- **What to produce**: An exact copy of all the data is required, with pictures left out.
— Start of Supplied material —
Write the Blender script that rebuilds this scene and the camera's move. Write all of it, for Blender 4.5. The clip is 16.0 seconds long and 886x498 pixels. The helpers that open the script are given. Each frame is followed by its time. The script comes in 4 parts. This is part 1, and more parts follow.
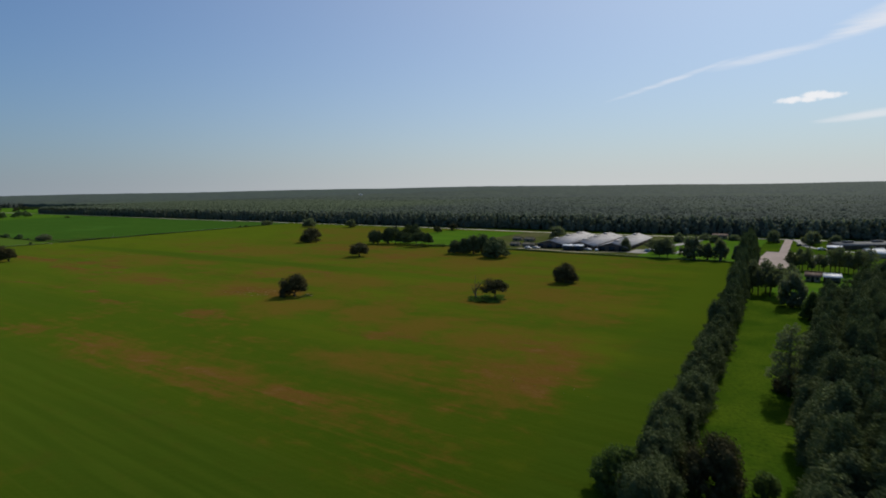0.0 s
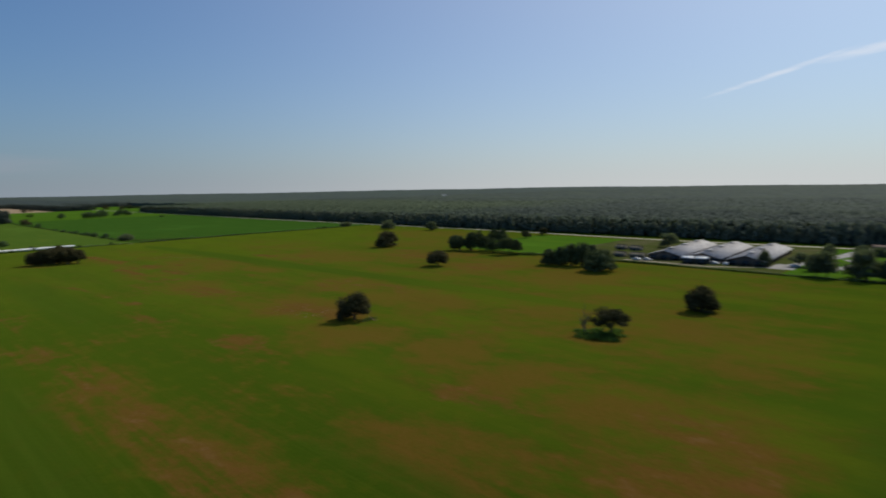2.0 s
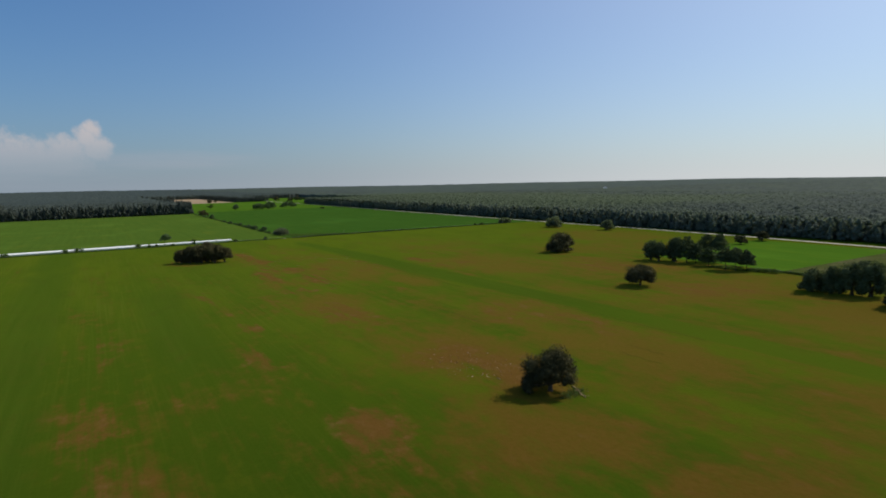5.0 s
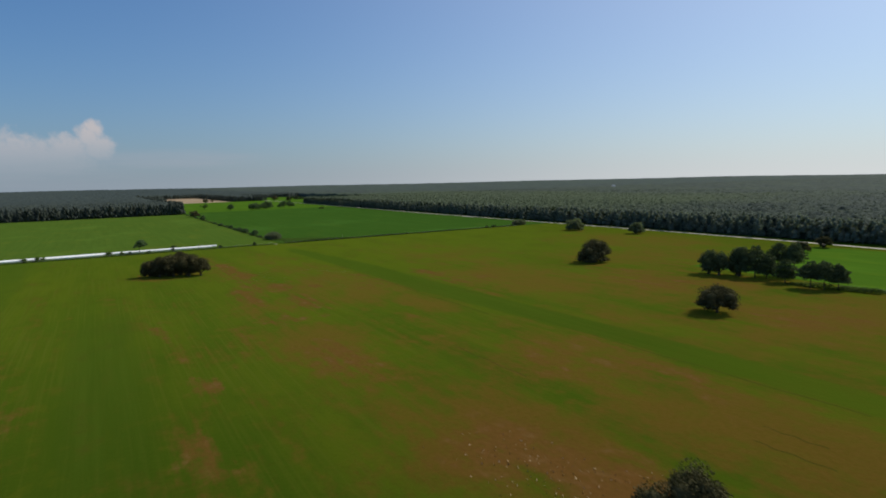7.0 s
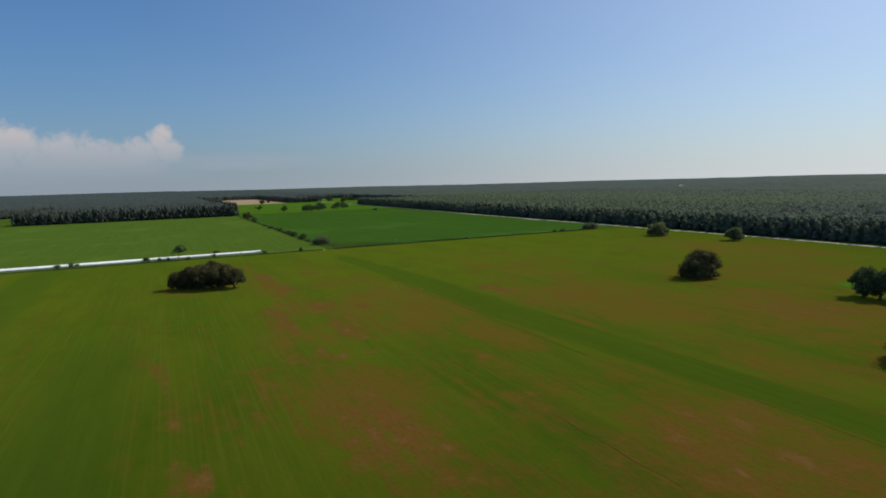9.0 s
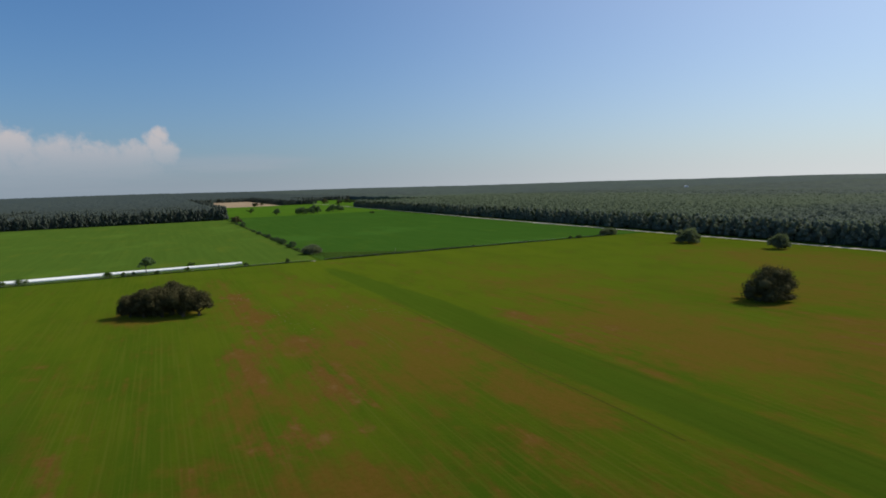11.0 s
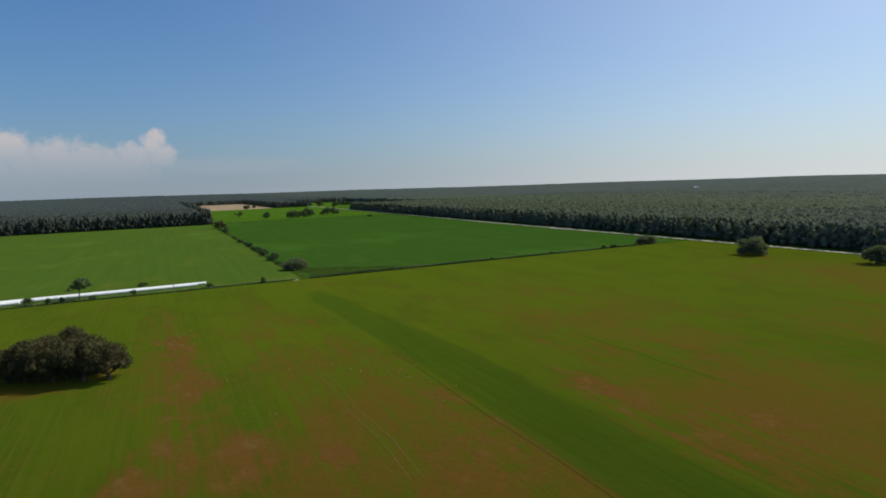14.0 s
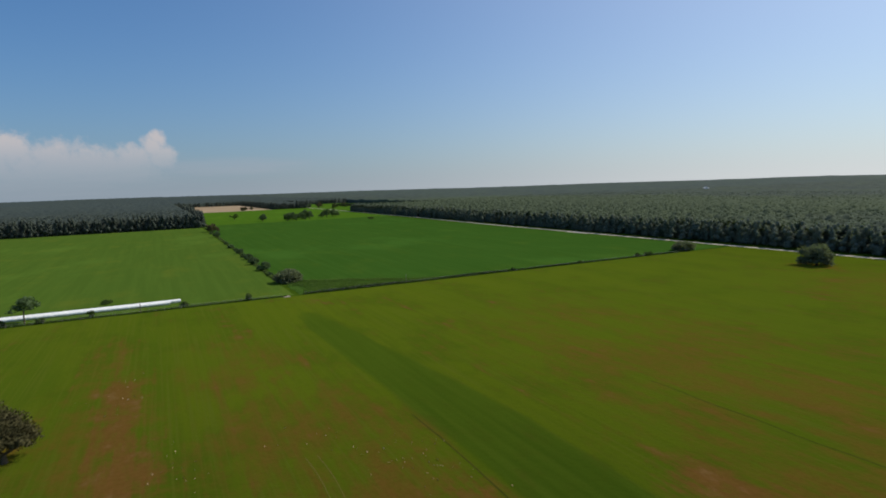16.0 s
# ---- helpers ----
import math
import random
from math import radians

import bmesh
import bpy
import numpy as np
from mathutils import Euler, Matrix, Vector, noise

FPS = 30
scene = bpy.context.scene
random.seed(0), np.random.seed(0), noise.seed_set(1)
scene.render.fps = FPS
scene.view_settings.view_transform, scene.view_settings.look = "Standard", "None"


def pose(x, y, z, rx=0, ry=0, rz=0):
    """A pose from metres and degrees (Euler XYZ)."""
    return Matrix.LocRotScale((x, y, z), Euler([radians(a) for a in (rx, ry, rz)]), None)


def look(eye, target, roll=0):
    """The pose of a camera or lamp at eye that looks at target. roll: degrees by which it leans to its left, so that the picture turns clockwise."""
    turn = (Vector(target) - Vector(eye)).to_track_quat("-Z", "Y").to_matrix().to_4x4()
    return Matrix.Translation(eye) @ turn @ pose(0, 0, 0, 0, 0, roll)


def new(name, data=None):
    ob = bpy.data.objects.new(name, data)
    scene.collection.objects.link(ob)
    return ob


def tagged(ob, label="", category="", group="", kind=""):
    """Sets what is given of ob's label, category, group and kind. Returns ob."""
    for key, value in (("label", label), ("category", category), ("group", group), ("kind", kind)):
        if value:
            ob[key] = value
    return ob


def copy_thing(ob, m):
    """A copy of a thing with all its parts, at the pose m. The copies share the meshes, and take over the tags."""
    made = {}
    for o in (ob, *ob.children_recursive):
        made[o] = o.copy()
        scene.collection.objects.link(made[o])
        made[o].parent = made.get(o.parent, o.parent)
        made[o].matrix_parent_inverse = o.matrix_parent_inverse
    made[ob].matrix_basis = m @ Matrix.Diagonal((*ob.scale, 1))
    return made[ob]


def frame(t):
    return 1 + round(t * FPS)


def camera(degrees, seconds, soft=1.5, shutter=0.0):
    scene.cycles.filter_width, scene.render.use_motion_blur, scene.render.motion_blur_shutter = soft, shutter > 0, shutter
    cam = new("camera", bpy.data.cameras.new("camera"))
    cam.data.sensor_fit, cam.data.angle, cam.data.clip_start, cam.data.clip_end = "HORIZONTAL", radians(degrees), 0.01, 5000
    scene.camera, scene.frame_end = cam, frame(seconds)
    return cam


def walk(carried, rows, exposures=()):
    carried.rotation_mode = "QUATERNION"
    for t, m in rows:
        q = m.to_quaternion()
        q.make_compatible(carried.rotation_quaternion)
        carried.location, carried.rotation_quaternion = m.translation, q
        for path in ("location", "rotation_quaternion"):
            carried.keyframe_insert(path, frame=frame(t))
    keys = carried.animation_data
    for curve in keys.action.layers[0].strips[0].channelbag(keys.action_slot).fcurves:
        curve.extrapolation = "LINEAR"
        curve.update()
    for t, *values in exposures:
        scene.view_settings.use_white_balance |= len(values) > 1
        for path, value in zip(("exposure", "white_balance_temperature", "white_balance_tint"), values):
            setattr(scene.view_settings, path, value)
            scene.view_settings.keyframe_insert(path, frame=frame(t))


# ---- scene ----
— End of Supplied material —
- **Solution to the exercise**:
Write the Blender script that rebuilds this scene and the camera's move. Write all of it, for Blender 4.5. The clip is 16.0 seconds long and 886x498 pixels. The helpers that open the script are given. Each frame is followed by its time. The script comes in 4 parts. This is part 1, and more parts follow.
0.0 s
2.0 s
5.0 s
7.0 s
9.0 s
11.0 s
14.0 s
16.0 s
# ---- helpers ----
import math
import random
from math import radians

import bmesh
import bpy
import numpy as np
from mathutils import Euler, Matrix, Vector, noise

FPS = 30
scene = bpy.context.scene
random.seed(0), np.random.seed(0), noise.seed_set(1)
scene.render.fps = FPS
scene.view_settings.view_transform, scene.view_settings.look = "Standard", "None"


def pose(x, y, z, rx=0, ry=0, rz=0):
    """A pose from metres and degrees (Euler XYZ)."""
    return Matrix.LocRotScale((x, y, z), Euler([radians(a) for a in (rx, ry, rz)]), None)


def look(eye, target, roll=0):
    """The pose of a camera or lamp at eye that looks at target. roll: degrees by which it leans to its left, so that the picture turns clockwise."""
    turn = (Vector(target) - Vector(eye)).to_track_quat("-Z", "Y").to_matrix().to_4x4()
    return Matrix.Translation(eye) @ turn @ pose(0, 0, 0, 0, 0, roll)


def new(name, data=None):
    ob = bpy.data.objects.new(name, data)
    scene.collection.objects.link(ob)
    return ob


def tagged(ob, label="", category="", group="", kind=""):
    """Sets what is given of ob's label, category, group and kind. Returns ob."""
    for key, value in (("label", label), ("category", category), ("group", group), ("kind", kind)):
        if value:
            ob[key] = value
    return ob


def copy_thing(ob, m):
    """A copy of a thing with all its parts, at the pose m. The copies share the meshes, and take over the tags."""
    made = {}
    for o in (ob, *ob.children_recursive):
        made[o] = o.copy()
        scene.collection.objects.link(made[o])
        made[o].parent = made.get(o.parent, o.parent)
        made[o].matrix_parent_inverse = o.matrix_parent_inverse
    made[ob].matrix_basis = m @ Matrix.Diagonal((*ob.scale, 1))
    return made[ob]


def frame(t):
    return 1 + round(t * FPS)


def camera(degrees, seconds, soft=1.5, shutter=0.0):
    scene.cycles.filter_width, scene.render.use_motion_blur, scene.render.motion_blur_shutter = soft, shutter > 0, shutter
    cam = new("camera", bpy.data.cameras.new("camera"))
    cam.data.sensor_fit, cam.data.angle, cam.data.clip_start, cam.data.clip_end = "HORIZONTAL", radians(degrees), 0.01, 5000
    scene.camera, scene.frame_end = cam, frame(seconds)
    return cam


def walk(carried, rows, exposures=()):
    carried.rotation_mode = "QUATERNION"
    for t, m in rows:
        q = m.to_quaternion()
        q.make_compatible(carried.rotation_quaternion)
        carried.location, carried.rotation_quaternion = m.translation, q
        for path in ("location", "rotation_quaternion"):
            carried.keyframe_insert(path, frame=frame(t))
    keys = carried.animation_data
    for curve in keys.action.layers[0].strips[0].channelbag(keys.action_slot).fcurves:
        curve.extrapolation = "LINEAR"
        curve.update()
    for t, *values in exposures:
        scene.view_settings.use_white_balance |= len(values) > 1
        for path, value in zip(("exposure", "white_balance_temperature", "white_balance_tint"), values):
            setattr(scene.view_settings, path, value)
            scene.view_settings.keyframe_insert(path, frame=frame(t))


# ---- scene ----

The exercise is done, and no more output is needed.